Welcome back to Legal Geek. This week, we take a look at whether Apple's new smart watch, released today, will revitalize yet another device market, and whether Apple will have a thicket of patents blocking competitors from entering the market easily.
https://archive.org/details/LegalGeekEp41
Apple has been at or near the leading edge on two of the most recent major technological innovations, at least from a commercial standpoint. The iPhone took smartphones to a different level in 2007 when that market was filled with flip phones and Blackberries, which of course led to competitors like Samsung and Google getting in on the mix as well over time.
Then a couple years later in 2010, Apple did it again with the iPad. All of a sudden, tablet computing was the place to be, forcing e-readers, laptop computers, and even eventually smartphones to become more like these tablet devices. Once again, competitors from Microsoft to Samsung later flooded the market as well.
Apple also happens to be one of the most active patent filing companies in the U.S. and abroad. That means just as much as innovating and developing products, Apple fights with competitors in court to try and secure and maintain superior market position. Apple and Samsung, for example, are locked in a years-long worldwide war over various phones and phone-related patents. The tablet patent market is heating up in court as well.

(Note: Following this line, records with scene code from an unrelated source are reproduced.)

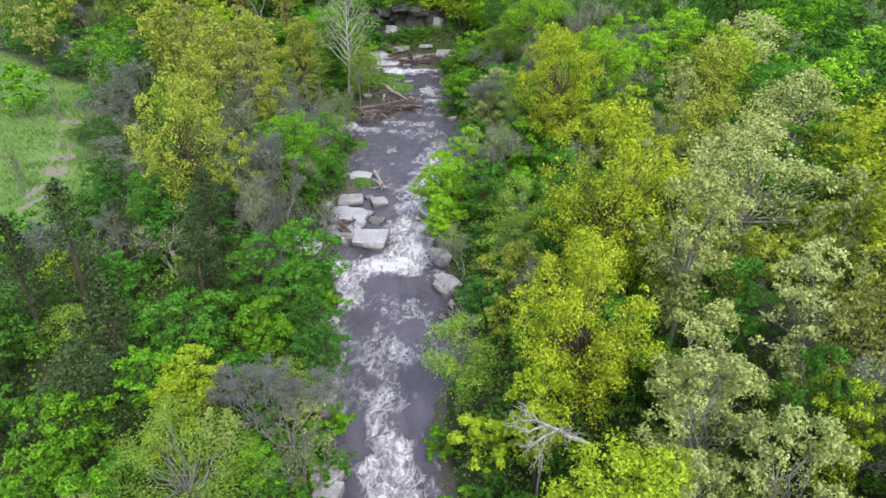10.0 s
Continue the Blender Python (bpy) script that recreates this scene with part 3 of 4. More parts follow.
# ---- the cliff above the bend: blocks of bedded rock, x, y, z of the middle, then size ----
def build_cliff():
    cliff = tagged(new("cliff"), "ledges of bedded rock, overhang shade in their dark colour, with a shaded hollow above the bend", "cliff")
    cliff.location = (-11, 175, 0)
    rng = random.Random(21)
    beds = [(-16.4, 176.2, 8.3, 3.2, 3.8, 1.8), (-13.0, 176.0, 9.3, 3.8, 4.2, 1.5), (-9.4, 176.0, 9.0, 3.8, 4.0, 1.9), (-6.2, 176.4, 8.2, 3.2, 3.4, 2.0), (-14.4, 176.6, 7.4, 2.0, 2.2, 1.6), (-7.6, 176.2, 7.2, 2.2, 2.0, 1.6), (-4.2, 176.6, 7.6, 2.4, 2.6, 2.2),
            (-18.4, 176.2, 6.2, 3.2, 3.4, 5.4), (-15.4, 178.2, 6.6, 3.6, 2.8, 5.0), (-12.8, 177.8, 6.6, 3.4, 2.8, 5.0), (-10.0, 176.9, 6.2, 3.6, 3.0, 5.6), (-7.0, 176.5, 6.2, 3.2, 3.0, 5.6), (-4.4, 176.0, 5.8, 2.8, 3.0, 4.6),
            (-14.6, 175.4, 4.8, 2.4, 2.0, 2.6), (-16.9, 175.2, 4.0, 2.4, 2.2, 2.8), (-5.6, 175.0, 6.4, 1.7, 1.8, 3.4), (-21.0, 175.8, 4.4, 3.4, 3.2, 5.0), (-24.0, 176.4, 4.0, 3.2, 3.0, 4.4), (-19.2, 174.0, 2.0, 2.6, 2.4, 2.8),
            (-16.2, 173.6, 1.8, 3.0, 2.2, 2.4), (-13.2, 173.3, 1.5, 3.2, 2.2, 2.0), (-10.0, 173.2, 1.5, 3.2, 2.2, 1.9), (-7.0, 173.1, 1.6, 2.8, 2.0, 2.2), (-4.2, 173.4, 2.4, 2.8, 2.2, 3.2), (-1.6, 174.0, 3.2, 2.6, 2.6, 3.4), (-11.4, 175.0, 3.2, 3.0, 2.0, 1.8), (-8.4, 175.0, 3.4, 3.0, 2.0, 1.8)]
    # blocks in plain rock colour; the others carry the overhang's shade in theirs
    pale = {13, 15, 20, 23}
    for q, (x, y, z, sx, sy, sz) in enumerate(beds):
        me = rock_mesh("ledge_block", sx * 1.1, sy, sz, 300 + q, ROCK if q in pale else SHADED_CLIFF_ROCK, 0.85, 13, 3.2)
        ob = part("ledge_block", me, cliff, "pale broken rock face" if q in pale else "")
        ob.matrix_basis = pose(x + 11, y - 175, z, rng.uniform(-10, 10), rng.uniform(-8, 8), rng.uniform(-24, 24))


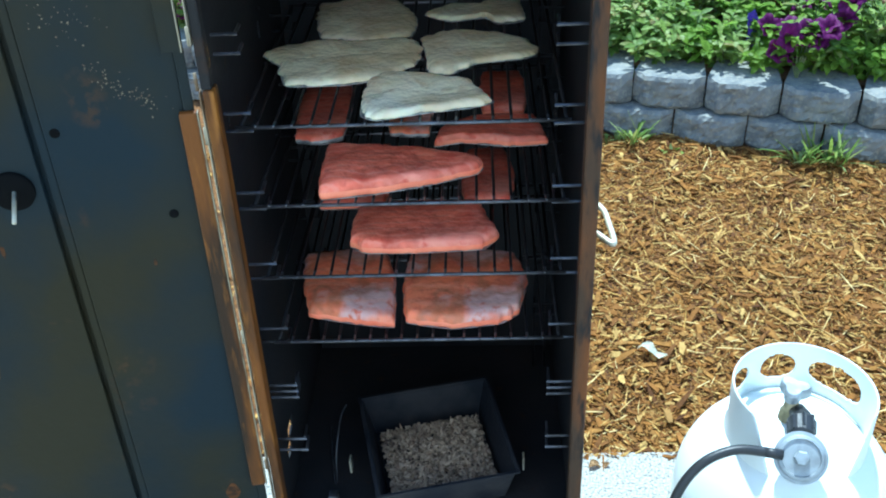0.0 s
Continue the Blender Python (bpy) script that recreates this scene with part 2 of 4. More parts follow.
def fish_material(name, flesh, dark, fat, bands, patch, patch_mix, wet, streak=0.3, veins=0.0, vein=(0.3, 0.12, 0.04)):
    """Flesh with muscle bands, fat lines, broad stains and a wet uneven surface."""
    m = bpy.data.materials.new(name)
    m.use_nodes = True
    n, l = m.node_tree.nodes, m.node_tree.links
    out = n["Principled BSDF"]
    out.inputs["Subsurface Weight"].default_value = 0.22
    out.inputs["Subsurface Radius"].default_value = (1.0, 0.35, 0.2)
    out.inputs["Subsurface Scale"].default_value = 0.005
    out.inputs["Coat Weight"].default_value, out.inputs["Coat Roughness"].default_value = wet, 0.08
    out.inputs["Roughness"].default_value, out.inputs["Specular IOR Level"].default_value = 0.42, 0.3
    co = n.new("ShaderNodeTexCoord")

    def noise_at(scale, detail, lo, hi):
        t = n.new("ShaderNodeTexNoise")
        t.inputs["Scale"].default_value, t.inputs["Detail"].default_value = scale, detail
        l.new(co.outputs["Object"], t.inputs["Vector"])
        r = n.new("ShaderNodeMapRange")
        r.inputs["From Min"].default_value, r.inputs["From Max"].default_value = lo, hi
        l.new(t.outputs["Fac"], r.inputs["Value"])
        return r.outputs[0]

    def blend(a, c, fac):
        x = n.new("ShaderNodeMix")
        x.data_type = "RGBA"
        l.new(fac, x.inputs["Factor"])
        if isinstance(a, tuple):
            x.inputs[6].default_value = (*a, 1)
        else:
            l.new(a, x.inputs[6])
        x.inputs[7].default_value = (*c, 1)
        return x.outputs[2]

    w = n.new("ShaderNodeTexWave")
    w.wave_type, w.bands_direction = "BANDS", "Y"
    w.inputs["Scale"].default_value, w.inputs["Distortion"].default_value = bands, 5.0
    w.inputs["Detail"].default_value, w.inputs["Detail Scale"].default_value = 3.0, 1.5
    l.new(co.outputs["Object"], w.inputs["Vector"])
    lines = n.new("ShaderNodeMapRange")
    lines.inputs["From Min"].default_value, lines.inputs["From Max"].default_value = 0.72, 1.0
    lines.inputs["To Max"].default_value = streak
    l.new(w.outputs["Fac"], lines.inputs["Value"])
    c = blend(flesh, dark, noise_at(16, 5, 0.4, 0.65))
    c = blend(c, patch, noise_at(11, 4, *patch_mix))
    c = blend(c, fat, lines.outputs[0])
    c = blend(c, dark, noise_at(70, 4, 0.56, 0.72))
    ridge = n.new("ShaderNodeTexNoise")
    ridge.inputs["Scale"].default_value, ridge.inputs["Detail"].default_value, ridge.inputs["Distortion"].default_value = 9.0, 3.0, 0.3
    l.new(co.outputs["Object"], ridge.inputs["Vector"])
    off = n.new("ShaderNodeMath")
    off.operation = "SUBTRACT"
    off.inputs[1].default_value = 0.5
    l.new(ridge.outputs["Fac"], off.inputs[0])
    size = n.new("ShaderNodeMath")
    size.operation = "ABSOLUTE"
    l.new(off.outputs[0], size.inputs[0])
    line = n.new("ShaderNodeMapRange")
    line.inputs["From Min"].default_value, line.inputs["From Max"].default_value = 0.05, 0.0
    line.inputs["To Max"].default_value = veins
    l.new(size.outputs[0], line.inputs["Value"])
    c = blend(c, vein, line.outputs[0])
    l.new(c, out.inputs["Base Color"])
    h = n.new("ShaderNodeMath")
    h.operation = "MULTIPLY_ADD"
    h.inputs[1].default_value = 0.14
    l.new(w.outputs["Fac"], h.inputs[0])
    l.new(noise_at(60, 6, 0.25, 0.75), h.inputs[2])
    b = n.new("ShaderNodeBump")
    b.inputs["Strength"].default_value, b.inputs["Distance"].default_value = 0.26, 0.003
    l.new(h.outputs[0], b.inputs["Height"])
    l.new(b.outputs[0], out.inputs["Normal"])
    c2 = n.new("ShaderNodeBump")
    c2.inputs["Strength"].default_value, c2.inputs["Distance"].default_value = 1.0, 0.006
    l.new(noise_at(130, 3, 0.3, 0.7), c2.inputs["Height"])
    l.new(c2.outputs[0], out.inputs["Coat Normal"])
    return m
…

Today, the first generation of Apple Watch arrives. Just like with the iPhone and iPad, the first generation watch is being released to mixed critical review, but wild customer demand. Assuming watches come back into style over the next couple years, there will be plenty of lookalike competitors trying to cut into this market that Apple could expand, if things go well. It's an interesting gambit for a company which kind of made watches obsolete for many people by making smartphones so omnipresent, but then again, we all said the same thing about a tablet because who wants a bigger device that can't even work as a phone?
What's more interesting is to see whether Apple has started putting up enough of a patent thicket to make entering this marketplace hazardous to other companies. Some of the design patents on the bands for the Apple watch began issuing in March and April despite being filed only back in last August, and there's already 4 patents issued on some of those aesthetic designs. Which means competitors will have to be careful with the watch bands they offer with smart watches, let alone what patents cover the watch itself!
One would imagine that many of the important keystone utility patents, which do not publish as applications for 18 months after filing, will only start becoming public knowledge now and in the next year. The patent office is pretty backlogged, so it could take some time for these more important patents to come into allowance and effect. But if the plethora of design patents on watch bands is any indication, Apple is set to protect this innovation just as much as the others they now litigate frequently.
Bottom line - Apple is a leader in innovation and in patent litigation. That does not appear likely to change, even with a new hot idea and no Steve Jobs around anymore.